Une pensée pour Hild, personnage rayonnant, sauvée d’un viol par les hommes d'Uhtred, elle tenta de se faire guerrière pour mieux se défendre des hommes mais choisit la paix en se réfugiant dans sa foi chrétienne. Elle était le rayon de soleil de la troupe d’Uhtred ; et pour Uhtred, sa raison, son refuge pour atténuer ses tourments, ses peines, ses colères.
Leurs relations étaient belles à voir et surtout saines.
Une pensée pour Gisela, épouse d’Uhtred ; femme forte, comme plus tard sa fille Stiorra ; elle a su modeler le caractère parfois bouillonnant d’Uhtred.
Une pensée pour le couple Aethelflead (Millie Brady ) Erik (Christian Hillborg). Leur relation amoureuse fut inattendue et déchirante.
Puis plus tard, avec Uhtred.
Son sacrifice pour régner sur la Mercie fut aussi insupportablement douloureux.
Le casting a réussi un coup de force car Millie Brady a le même âge que Eliza Butterworth ; c’est-à-dire que la fille et la reine mère étaient interprétées par des actrices ayant le même âge, soit 28 ans en fin de saison !
Une pensée pour le couple Stiorra (Ruby Hartley) et Sigtryggr (Eysteinn Sigurdarson).

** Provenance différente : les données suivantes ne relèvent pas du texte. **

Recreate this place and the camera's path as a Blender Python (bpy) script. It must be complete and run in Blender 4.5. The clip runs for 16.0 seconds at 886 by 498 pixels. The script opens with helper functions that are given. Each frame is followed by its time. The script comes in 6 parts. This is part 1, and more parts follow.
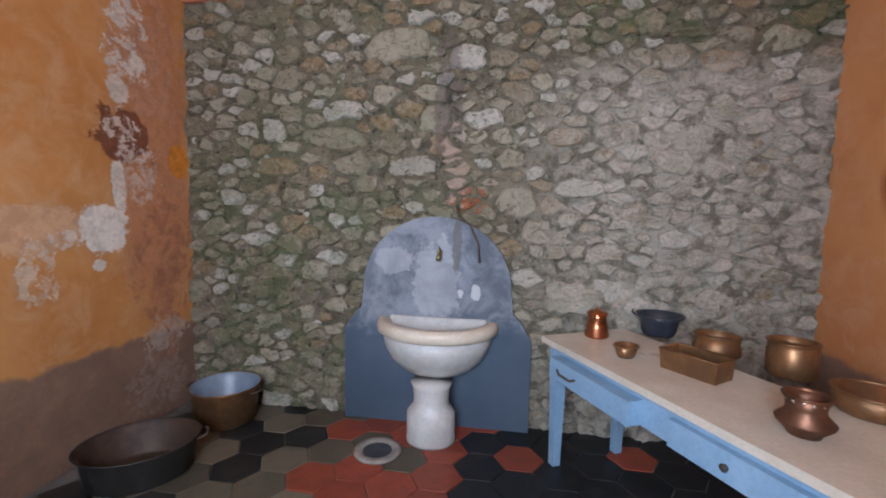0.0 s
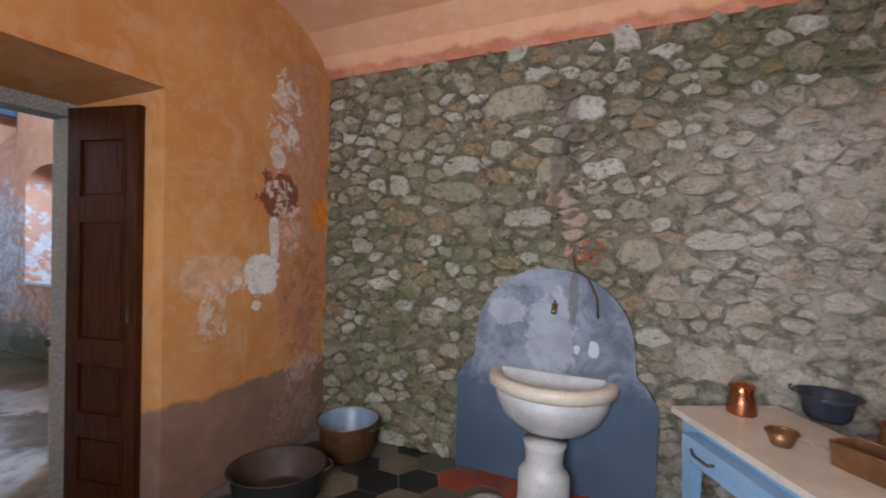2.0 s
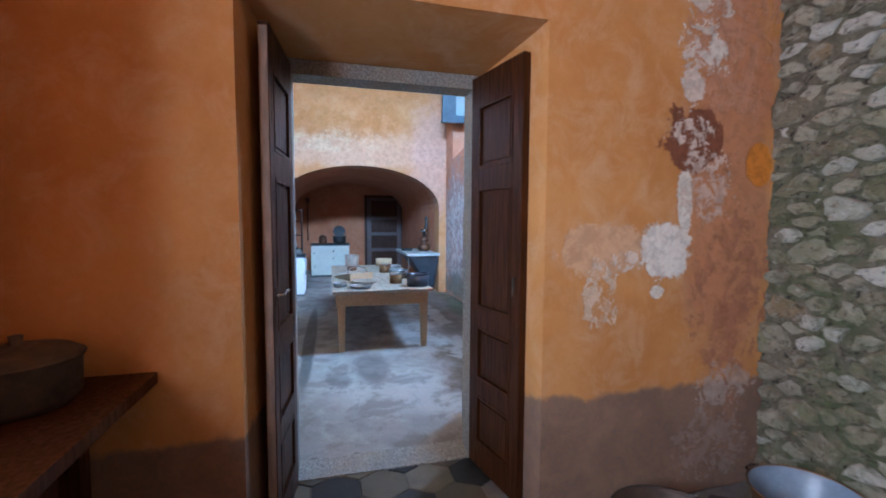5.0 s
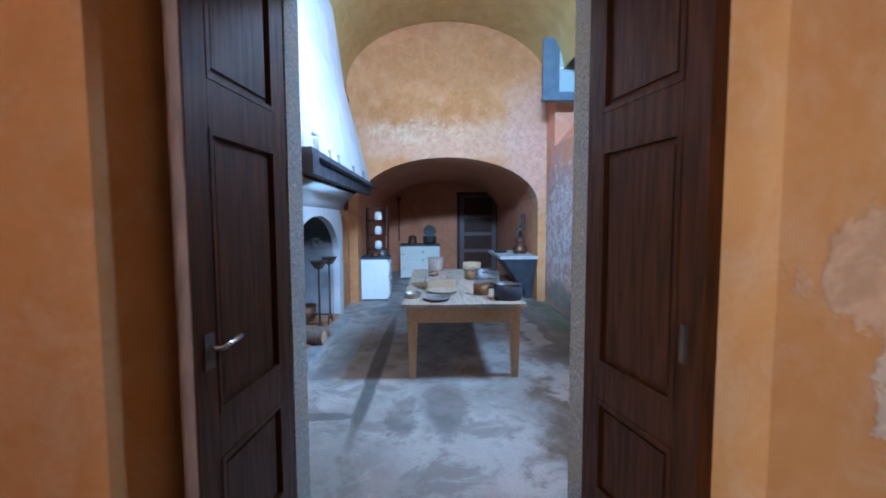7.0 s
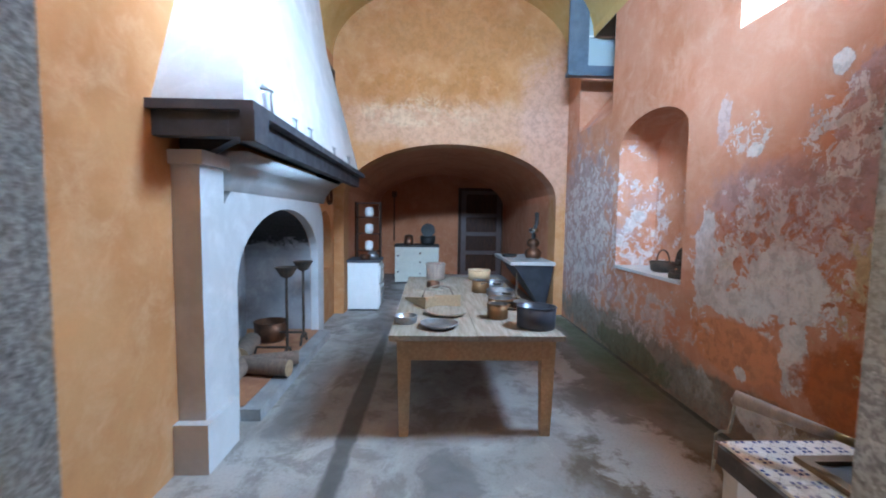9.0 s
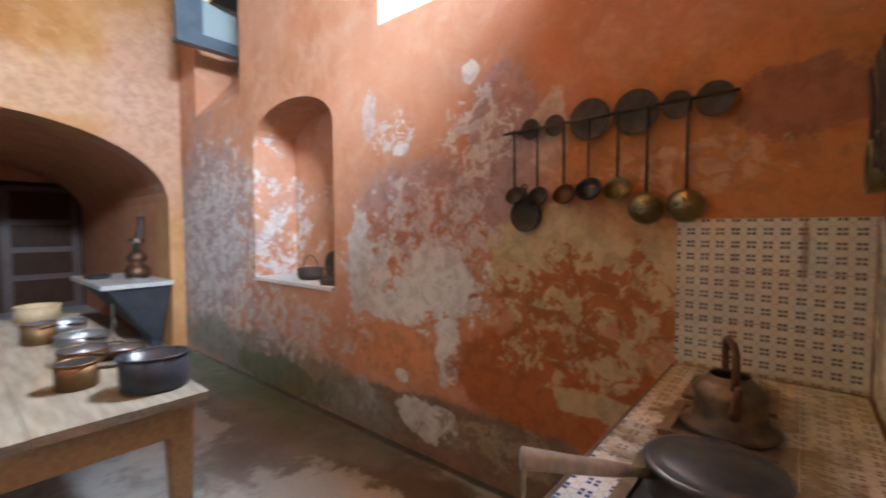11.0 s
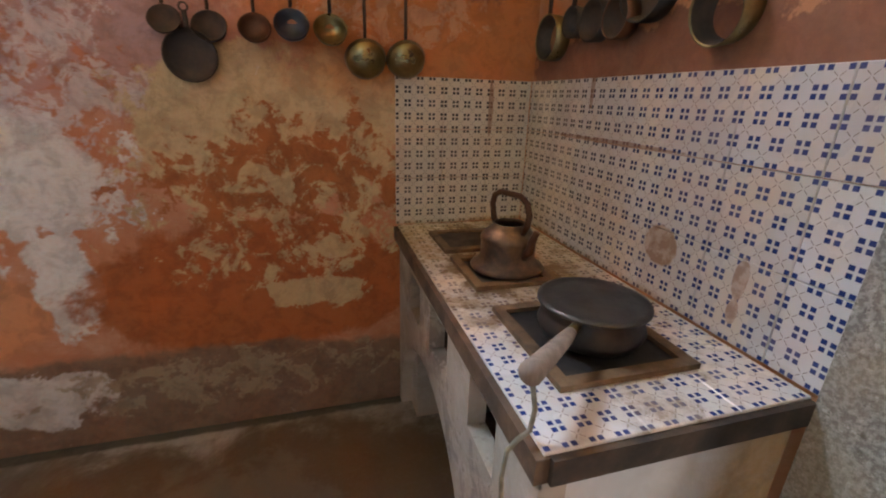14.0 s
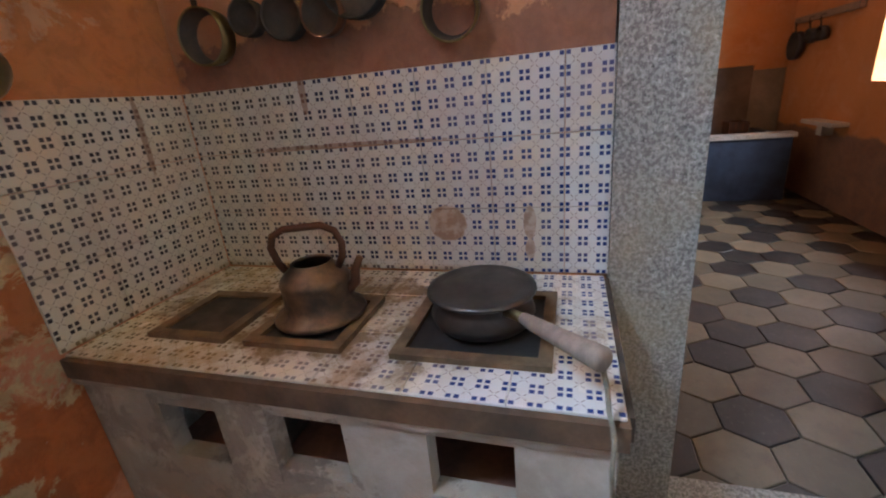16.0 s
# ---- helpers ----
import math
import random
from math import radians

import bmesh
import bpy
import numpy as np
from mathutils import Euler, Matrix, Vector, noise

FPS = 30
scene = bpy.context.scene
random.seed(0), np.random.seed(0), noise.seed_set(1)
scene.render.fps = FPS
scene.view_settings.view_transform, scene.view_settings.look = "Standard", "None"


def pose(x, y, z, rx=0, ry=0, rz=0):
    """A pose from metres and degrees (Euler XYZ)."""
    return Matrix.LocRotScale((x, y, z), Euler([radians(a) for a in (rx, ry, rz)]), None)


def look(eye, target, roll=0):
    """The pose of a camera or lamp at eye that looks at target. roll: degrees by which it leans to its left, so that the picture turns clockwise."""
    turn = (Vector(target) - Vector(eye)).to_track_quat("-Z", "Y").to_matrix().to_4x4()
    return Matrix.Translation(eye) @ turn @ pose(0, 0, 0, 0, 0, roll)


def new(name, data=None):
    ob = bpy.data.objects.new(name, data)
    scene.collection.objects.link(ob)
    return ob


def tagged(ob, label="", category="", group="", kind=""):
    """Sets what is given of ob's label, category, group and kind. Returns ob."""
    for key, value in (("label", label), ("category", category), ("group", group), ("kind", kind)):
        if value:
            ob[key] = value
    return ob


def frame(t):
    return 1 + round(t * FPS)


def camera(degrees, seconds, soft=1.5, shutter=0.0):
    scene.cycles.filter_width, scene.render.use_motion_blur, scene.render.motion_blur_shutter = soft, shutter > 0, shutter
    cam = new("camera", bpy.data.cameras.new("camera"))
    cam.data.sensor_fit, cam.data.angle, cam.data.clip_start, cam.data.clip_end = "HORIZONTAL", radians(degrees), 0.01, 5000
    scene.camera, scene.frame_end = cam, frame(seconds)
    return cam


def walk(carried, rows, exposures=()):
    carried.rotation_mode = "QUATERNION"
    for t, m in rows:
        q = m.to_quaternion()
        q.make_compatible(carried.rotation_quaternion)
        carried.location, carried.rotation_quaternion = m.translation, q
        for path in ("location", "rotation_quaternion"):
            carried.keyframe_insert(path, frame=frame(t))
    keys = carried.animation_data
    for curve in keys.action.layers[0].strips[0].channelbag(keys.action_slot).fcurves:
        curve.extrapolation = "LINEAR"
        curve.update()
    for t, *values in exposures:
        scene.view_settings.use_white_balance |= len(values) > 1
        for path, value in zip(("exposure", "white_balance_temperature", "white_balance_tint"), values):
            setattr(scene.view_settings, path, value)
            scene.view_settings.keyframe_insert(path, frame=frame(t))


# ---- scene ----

J’ai apprécié Sigtryggr, ses longs cheveux, sa dégaine Metal.
Stiorra, petit morceau de fille au caractère bien trempé.
Un beau personnage qui aurait mérité plus d’audience.
Je terminerai sur les compagnons fidèles d'Uhtred : Beocca (Ian Hart), Finan (Mark Rowley), Sihtric (Arnas Fedaravicius), Osferth (Ewan Mitchell) et Helig.
Comme on aimerait tous avoir de tels amis. A la vie à la mort. Dans la joie et dans la difficulté. Ils ont tous été précieux et à leur façon ont aidé à façonner le caractère d’Uhtred.
En tout cas, si la série pouvait entrapercevoir la pauvreté de son budget dans la première saison, en raison des combats (et encore, cela ne m’a pas choqué) elle a démontré très rapidement par son scénario, son récit fourmillant de rebondissements solides, qu’elle était loin d’être pauvre, surtout grâce à la richesse de ses personnages qui pour la plupart ont eu le privilège d’évoluer.
« The Last Kingdom » : « le Vikings du pauvre » !!??
Pas convaincu.
En tout cas, en fouillant ici ou là on s’aperçoit que la série repose sur des faits historiques et comme tout auteur, Basselget s’est arrangé avec la chronologie des évènements, avec certains personnages pour rendre son récit palpitant, en ce qui me concerne.
« The Last Kingdom » est une série ouvertement et injustement mésestimée à moins que je ne sois pas du tout objectif.
Mais sommes-nous tous objectifs quand une série vous saisit le coeur ?
Chacun a ses raisons pour aimer ou détester une série.
En soi, l’art ne se discute pas, il vous touche ou il ne vous touche pas.
A voir en V.O si possible pour l’accent singulier d’Uhtred.